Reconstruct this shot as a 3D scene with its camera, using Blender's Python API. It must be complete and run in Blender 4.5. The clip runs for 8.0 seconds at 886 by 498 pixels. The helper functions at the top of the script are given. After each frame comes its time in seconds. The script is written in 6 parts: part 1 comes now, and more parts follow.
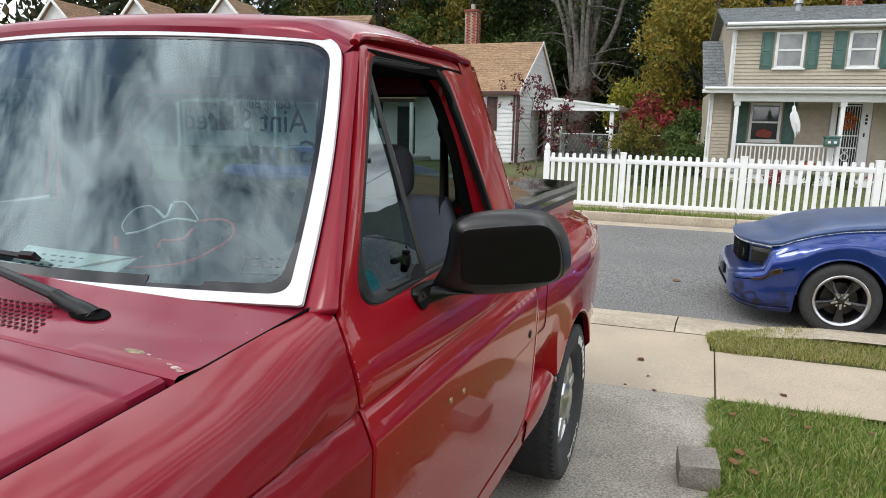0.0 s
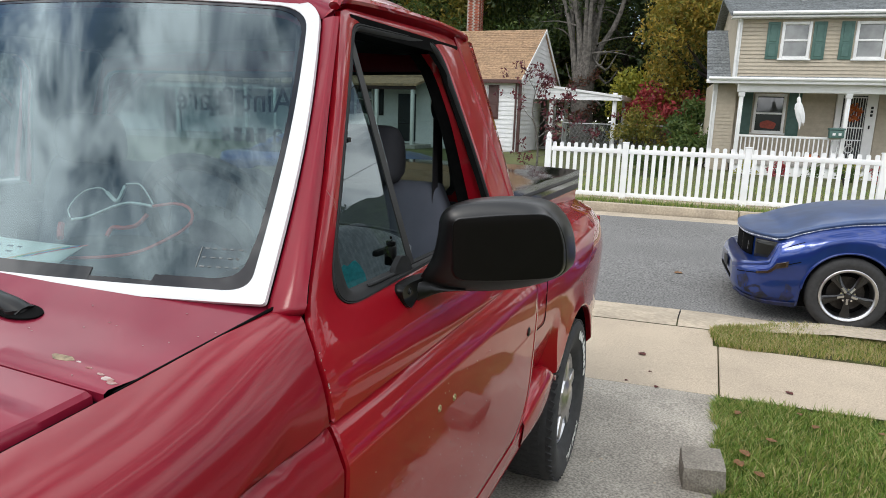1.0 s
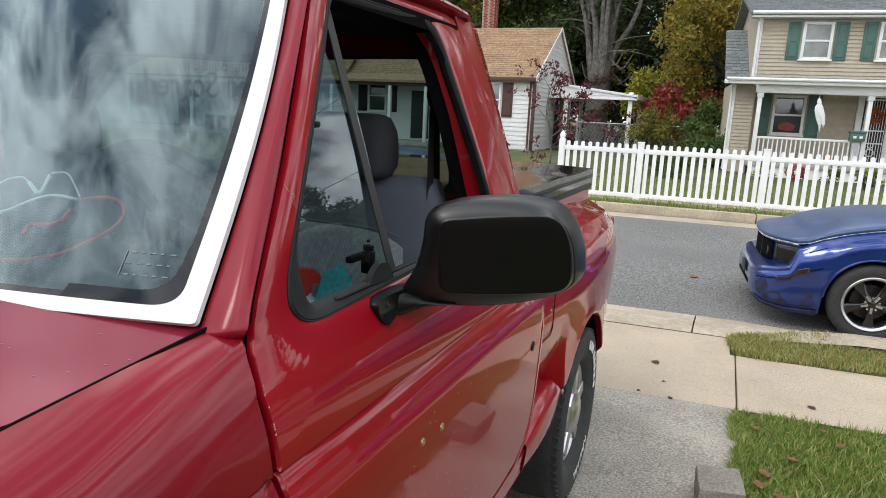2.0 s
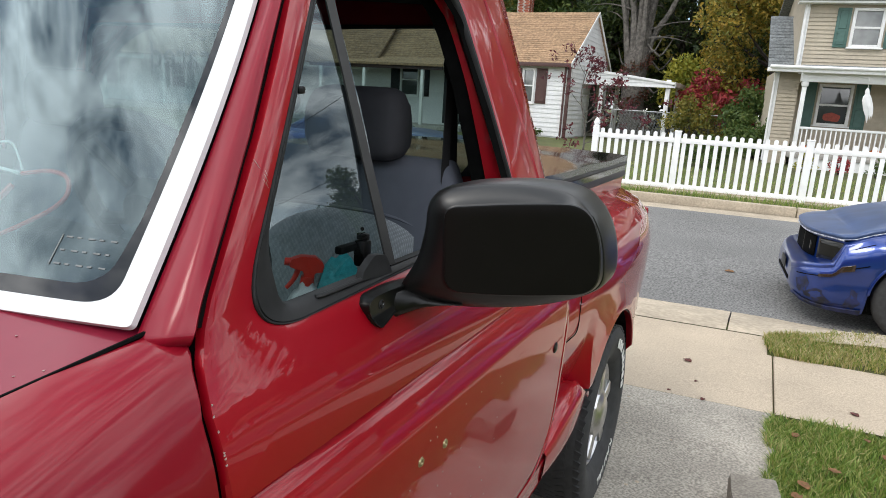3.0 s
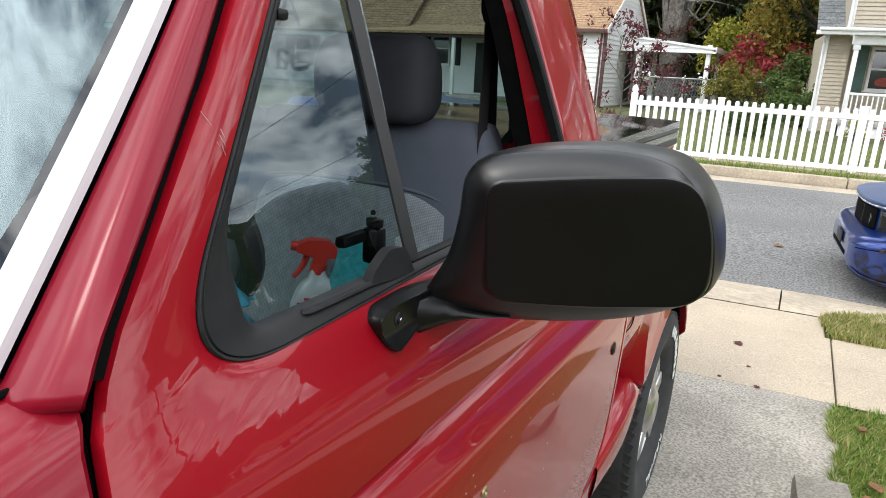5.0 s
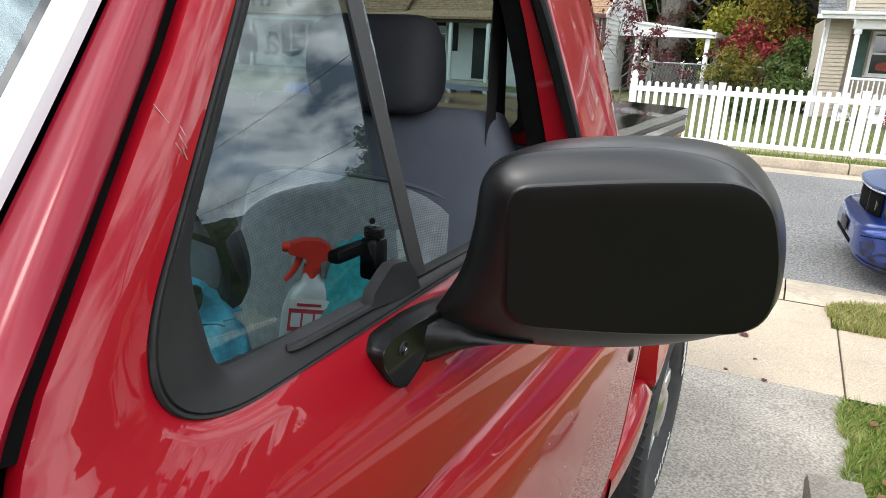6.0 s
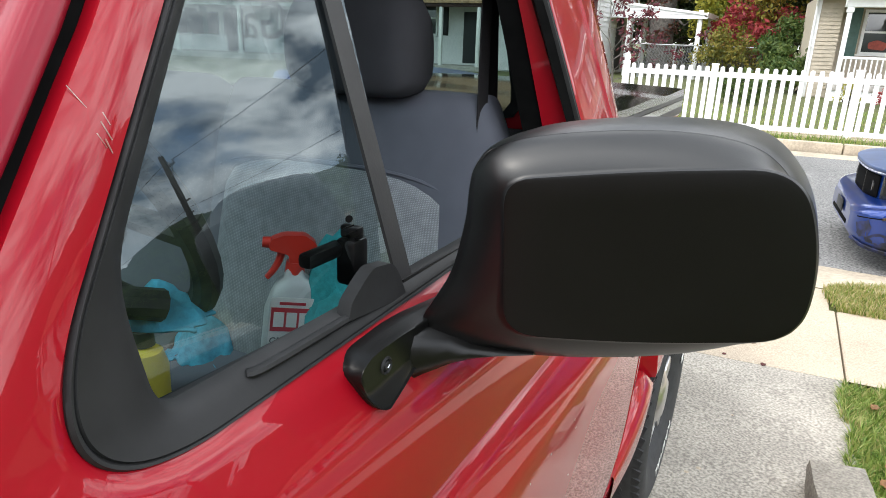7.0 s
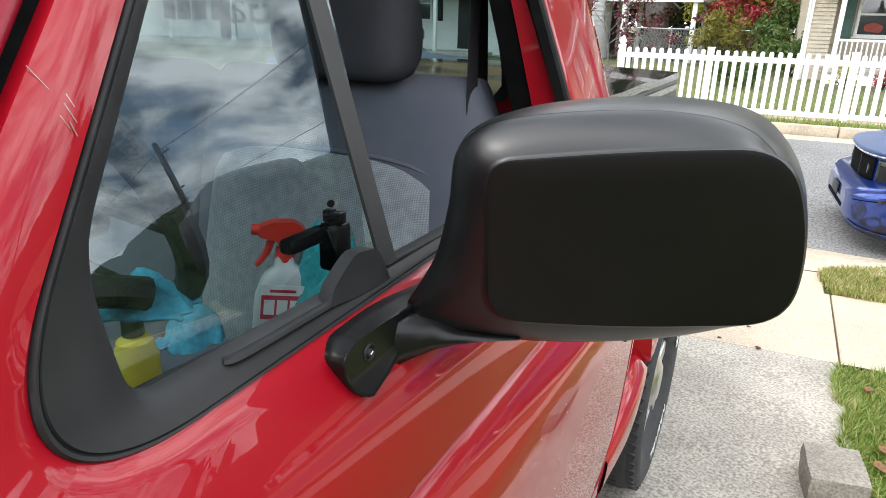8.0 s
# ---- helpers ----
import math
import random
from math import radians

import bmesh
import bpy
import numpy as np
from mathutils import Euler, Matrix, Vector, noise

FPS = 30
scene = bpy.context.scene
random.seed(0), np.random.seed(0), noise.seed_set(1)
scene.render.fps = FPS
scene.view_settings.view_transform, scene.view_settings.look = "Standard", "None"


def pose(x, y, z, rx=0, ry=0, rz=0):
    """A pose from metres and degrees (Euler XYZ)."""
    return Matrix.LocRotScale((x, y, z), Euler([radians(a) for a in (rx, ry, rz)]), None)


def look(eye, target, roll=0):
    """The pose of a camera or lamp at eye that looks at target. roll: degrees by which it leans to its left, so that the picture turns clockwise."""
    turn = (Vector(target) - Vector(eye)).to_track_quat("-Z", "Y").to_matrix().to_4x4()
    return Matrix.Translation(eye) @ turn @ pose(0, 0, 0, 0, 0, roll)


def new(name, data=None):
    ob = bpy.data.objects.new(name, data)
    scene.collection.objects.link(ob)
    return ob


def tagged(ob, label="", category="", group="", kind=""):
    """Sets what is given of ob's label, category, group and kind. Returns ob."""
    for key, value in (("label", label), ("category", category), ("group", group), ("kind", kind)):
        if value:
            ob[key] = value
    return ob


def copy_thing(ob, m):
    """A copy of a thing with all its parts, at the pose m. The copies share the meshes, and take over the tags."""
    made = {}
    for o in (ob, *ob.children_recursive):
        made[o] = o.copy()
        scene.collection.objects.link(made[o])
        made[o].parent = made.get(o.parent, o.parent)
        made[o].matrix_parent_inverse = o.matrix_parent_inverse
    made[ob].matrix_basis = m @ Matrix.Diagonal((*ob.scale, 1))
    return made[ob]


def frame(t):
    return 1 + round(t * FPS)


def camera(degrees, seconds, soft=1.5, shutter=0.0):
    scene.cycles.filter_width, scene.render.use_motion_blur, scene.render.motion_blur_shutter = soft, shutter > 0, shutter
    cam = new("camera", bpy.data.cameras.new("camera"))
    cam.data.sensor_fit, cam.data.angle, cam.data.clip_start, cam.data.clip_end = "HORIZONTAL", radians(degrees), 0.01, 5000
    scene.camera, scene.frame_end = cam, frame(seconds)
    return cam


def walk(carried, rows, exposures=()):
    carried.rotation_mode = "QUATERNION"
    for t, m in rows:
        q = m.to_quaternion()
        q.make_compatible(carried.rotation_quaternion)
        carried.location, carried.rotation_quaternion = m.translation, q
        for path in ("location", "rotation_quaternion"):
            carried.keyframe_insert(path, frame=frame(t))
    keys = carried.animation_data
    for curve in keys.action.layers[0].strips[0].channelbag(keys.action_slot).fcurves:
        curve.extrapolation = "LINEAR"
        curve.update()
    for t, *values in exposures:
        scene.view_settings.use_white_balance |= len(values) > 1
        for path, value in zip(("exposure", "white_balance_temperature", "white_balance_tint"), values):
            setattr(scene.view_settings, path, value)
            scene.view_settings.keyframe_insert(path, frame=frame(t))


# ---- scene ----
cam = camera(67.9, 8.0, soft=0.9)
PATH = [
    (0, (0.474, -1.32, 1.696), (-0.257, 0.506, 1.335), 1.3),
    (0.5, (0.453, -1.253, 1.686), (-0.268, 0.572, 1.299), 1.5),
    (1, (0.439, -1.177, 1.674), (-0.289, 0.643, 1.28), 1.9),
    (2.5, (0.392, -0.903, 1.641), (-0.403, 0.885, 1.226), 3.1),
    (3, (0.378, -0.837, 1.63), (-0.459, 0.924, 1.183), 3.5),
    (3.5, (0.357, -0.784, 1.624), (-0.483, 0.964, 1.135), 3.9),
    (4, (0.332, -0.736, 1.615), (-0.543, 0.991, 1.113), 3.7),
    (4.5, (0.3, -0.679, 1.604), (-0.601, 1.029, 1.084), 3.5),
    (4.7, (0.285, -0.653, 1.599), (-0.62, 1.051, 1.072), 3.2),
    (5.8, (0.211, -0.551, 1.587), (-0.694, 1.142, 1.025), 2.6),
    (6, (0.203, -0.536, 1.589), (-0.69, 1.159, 1.015), 2.8),
    (6.5, (0.187, -0.503, 1.586), (-0.693, 1.194, 0.997), 2.5),
    (7, (0.176, -0.474, 1.58), (-0.694, 1.218, 0.967), 2.0),
    (7.5, (0.178, -0.466, 1.577), (-0.68, 1.228, 0.946), 1.9),
    (8, (0.181, -0.463, 1.576), (-0.674, 1.224, 0.925), 1.6),
]
walk(cam, [(t, look(eye, target, roll)) for t, eye, target, roll in PATH],
     exposures=[(0.0, -0.40), (1.0, -0.40), (2.5, -0.34), (4.5, 0.02), (6.0, 0.24), (7.0, 0.46), (8.0, 0.56)])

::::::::

Quote the listing above in full, except for the pictures.

Reconstruct this shot as a 3D scene with its camera, using Blender's Python API. It must be complete and run in Blender 4.5. The clip runs for 8.0 seconds at 886 by 498 pixels. The helper functions at the top of the script are given. After each frame comes its time in seconds. The script is written in 6 parts: part 1 comes now, and more parts follow.
0.0 s
1.0 s
2.0 s
3.0 s
5.0 s
6.0 s
7.0 s
8.0 s
# ---- helpers ----
import math
import random
from math import radians

import bmesh
import bpy
import numpy as np
from mathutils import Euler, Matrix, Vector, noise

FPS = 30
scene = bpy.context.scene
random.seed(0), np.random.seed(0), noise.seed_set(1)
scene.render.fps = FPS
scene.view_settings.view_transform, scene.view_settings.look = "Standard", "None"


def pose(x, y, z, rx=0, ry=0, rz=0):
    """A pose from metres and degrees (Euler XYZ)."""
    return Matrix.LocRotScale((x, y, z), Euler([radians(a) for a in (rx, ry, rz)]), None)


def look(eye, target, roll=0):
    """The pose of a camera or lamp at eye that looks at target. roll: degrees by which it leans to its left, so that the picture turns clockwise."""
    turn = (Vector(target) - Vector(eye)).to_track_quat("-Z", "Y").to_matrix().to_4x4()
    return Matrix.Translation(eye) @ turn @ pose(0, 0, 0, 0, 0, roll)


def new(name, data=None):
    ob = bpy.data.objects.new(name, data)
    scene.collection.objects.link(ob)
    return ob


def tagged(ob, label="", category="", group="", kind=""):
    """Sets what is given of ob's label, category, group and kind. Returns ob."""
    for key, value in (("label", label), ("category", category), ("group", group), ("kind", kind)):
        if value:
            ob[key] = value
    return ob


def copy_thing(ob, m):
    """A copy of a thing with all its parts, at the pose m. The copies share the meshes, and take over the tags."""
    made = {}
    for o in (ob, *ob.children_recursive):
        made[o] = o.copy()
        scene.collection.objects.link(made[o])
        made[o].parent = made.get(o.parent, o.parent)
        made[o].matrix_parent_inverse = o.matrix_parent_inverse
    made[ob].matrix_basis = m @ Matrix.Diagonal((*ob.scale, 1))
    return made[ob]


def frame(t):
    return 1 + round(t * FPS)


def camera(degrees, seconds, soft=1.5, shutter=0.0):
    scene.cycles.filter_width, scene.render.use_motion_blur, scene.render.motion_blur_shutter = soft, shutter > 0, shutter
    cam = new("camera", bpy.data.cameras.new("camera"))
    cam.data.sensor_fit, cam.data.angle, cam.data.clip_start, cam.data.clip_end = "HORIZONTAL", radians(degrees), 0.01, 5000
    scene.camera, scene.frame_end = cam, frame(seconds)
    return cam


def walk(carried, rows, exposures=()):
    carried.rotation_mode = "QUATERNION"
    for t, m in rows:
        q = m.to_quaternion()
        q.make_compatible(carried.rotation_quaternion)
        carried.location, carried.rotation_quaternion = m.translation, q
        for path in ("location", "rotation_quaternion"):
            carried.keyframe_insert(path, frame=frame(t))
    keys = carried.animation_data
    for curve in keys.action.layers[0].strips[0].channelbag(keys.action_slot).fcurves:
        curve.extrapolation = "LINEAR"
        curve.update()
    for t, *values in exposures:
        scene.view_settings.use_white_balance |= len(values) > 1
        for path, value in zip(("exposure", "white_balance_temperature", "white_balance_tint"), values):
            setattr(scene.view_settings, path, value)
            scene.view_settings.keyframe_insert(path, frame=frame(t))


# ---- scene ----
cam = camera(67.9, 8.0, soft=0.9)
PATH = [
    (0, (0.474, -1.32, 1.696), (-0.257, 0.506, 1.335), 1.3),
    (0.5, (0.453, -1.253, 1.686), (-0.268, 0.572, 1.299), 1.5),
    (1, (0.439, -1.177, 1.674), (-0.289, 0.643, 1.28), 1.9),
    (2.5, (0.392, -0.903, 1.641), (-0.403, 0.885, 1.226), 3.1),
    (3, (0.378, -0.837, 1.63), (-0.459, 0.924, 1.183), 3.5),
    (3.5, (0.357, -0.784, 1.624), (-0.483, 0.964, 1.135), 3.9),
    (4, (0.332, -0.736, 1.615), (-0.543, 0.991, 1.113), 3.7),
    (4.5, (0.3, -0.679, 1.604), (-0.601, 1.029, 1.084), 3.5),
    (4.7, (0.285, -0.653, 1.599), (-0.62, 1.051, 1.072), 3.2),
    (5.8, (0.211, -0.551, 1.587), (-0.694, 1.142, 1.025), 2.6),
    (6, (0.203, -0.536, 1.589), (-0.69, 1.159, 1.015), 2.8),
    (6.5, (0.187, -0.503, 1.586), (-0.693, 1.194, 0.997), 2.5),
    (7, (0.176, -0.474, 1.58), (-0.694, 1.218, 0.967), 2.0),
    (7.5, (0.178, -0.466, 1.577), (-0.68, 1.228, 0.946), 1.9),
    (8, (0.181, -0.463, 1.576), (-0.674, 1.224, 0.925), 1.6),
]
walk(cam, [(t, look(eye, target, roll)) for t, eye, target, roll in PATH],
     exposures=[(0.0, -0.40), (1.0, -0.40), (2.5, -0.34), (4.5, 0.02), (6.0, 0.24), (7.0, 0.46), (8.0, 0.56)])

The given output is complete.